- _Work to complete_
Below is a block of records. Copy every line in it that contains the word "with".

- _Data records_
________

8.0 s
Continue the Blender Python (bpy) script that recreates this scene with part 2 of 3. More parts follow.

________

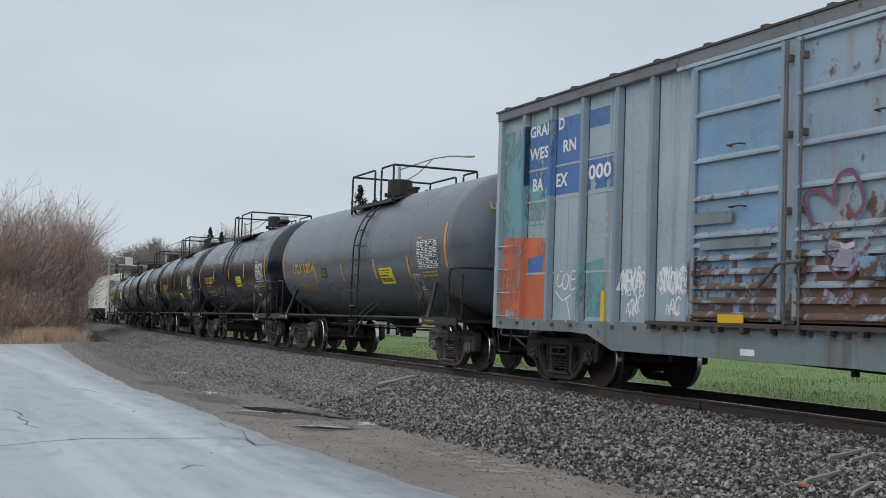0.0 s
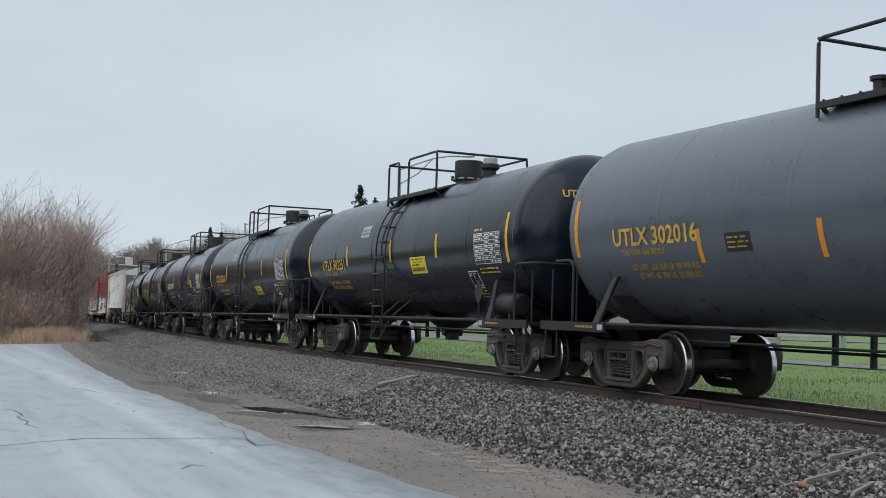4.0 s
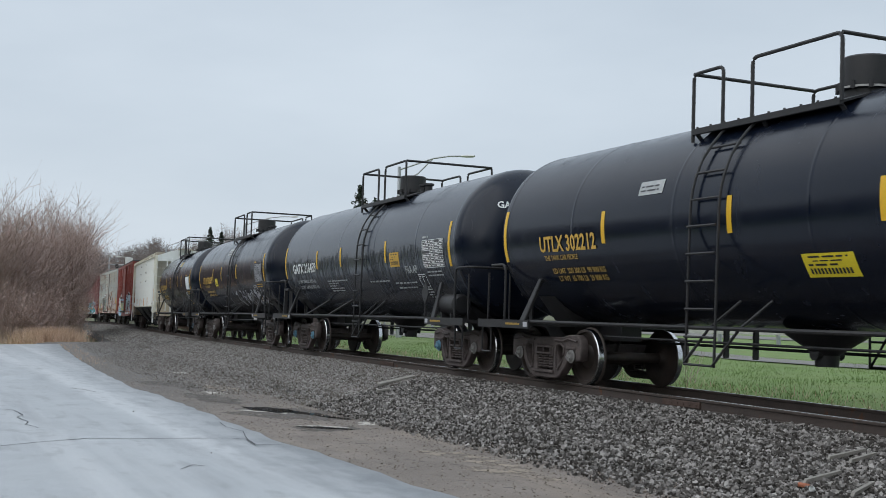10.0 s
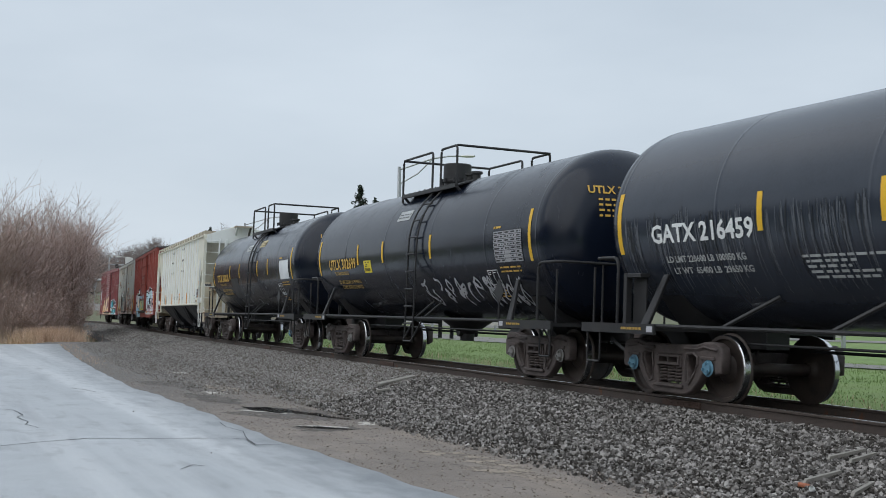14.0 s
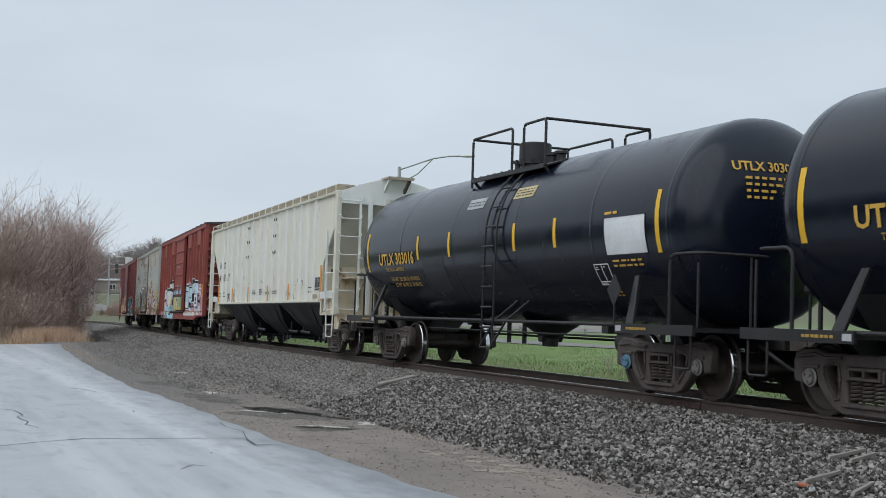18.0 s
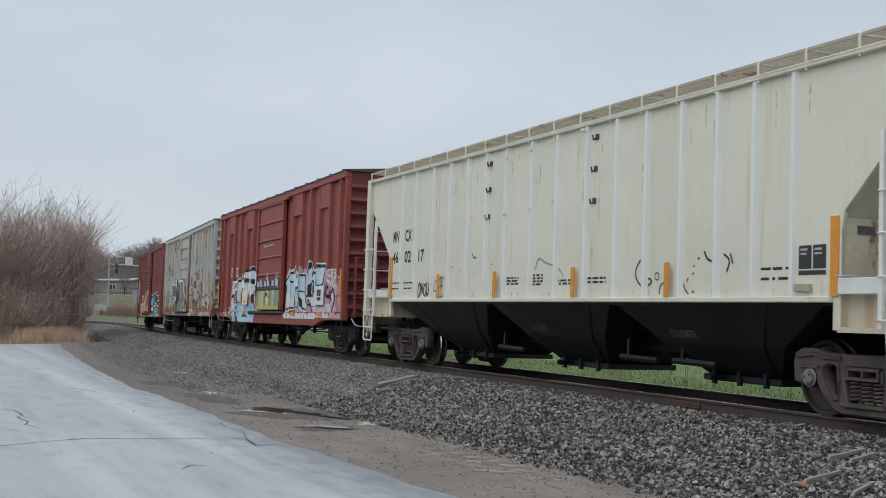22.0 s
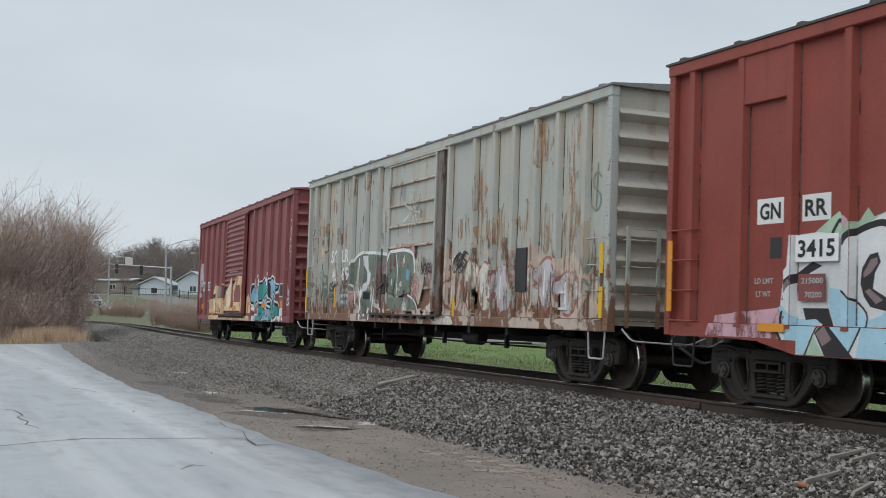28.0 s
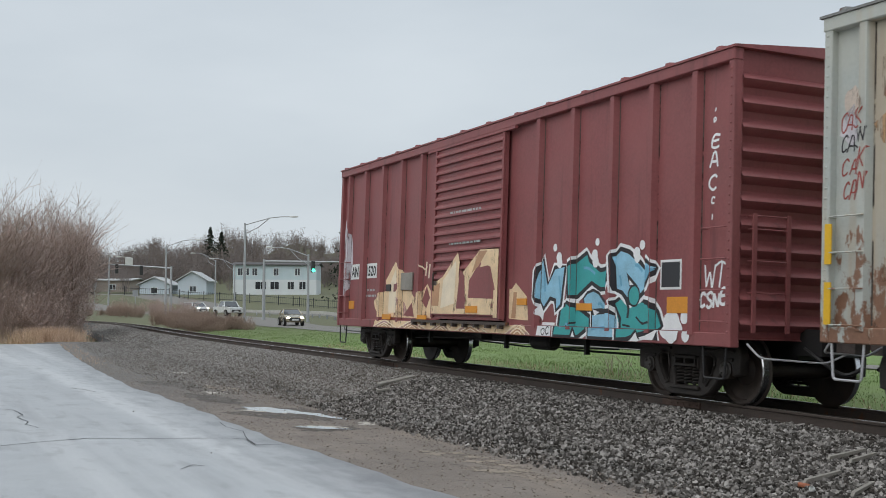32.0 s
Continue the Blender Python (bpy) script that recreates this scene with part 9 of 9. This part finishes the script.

________

- _Exercise answer_
Continue the Blender Python (bpy) script that recreates this scene with part 2 of 3. More parts follow.
Continue the Blender Python (bpy) script that recreates this scene with part 9 of 9. This part finishes the script.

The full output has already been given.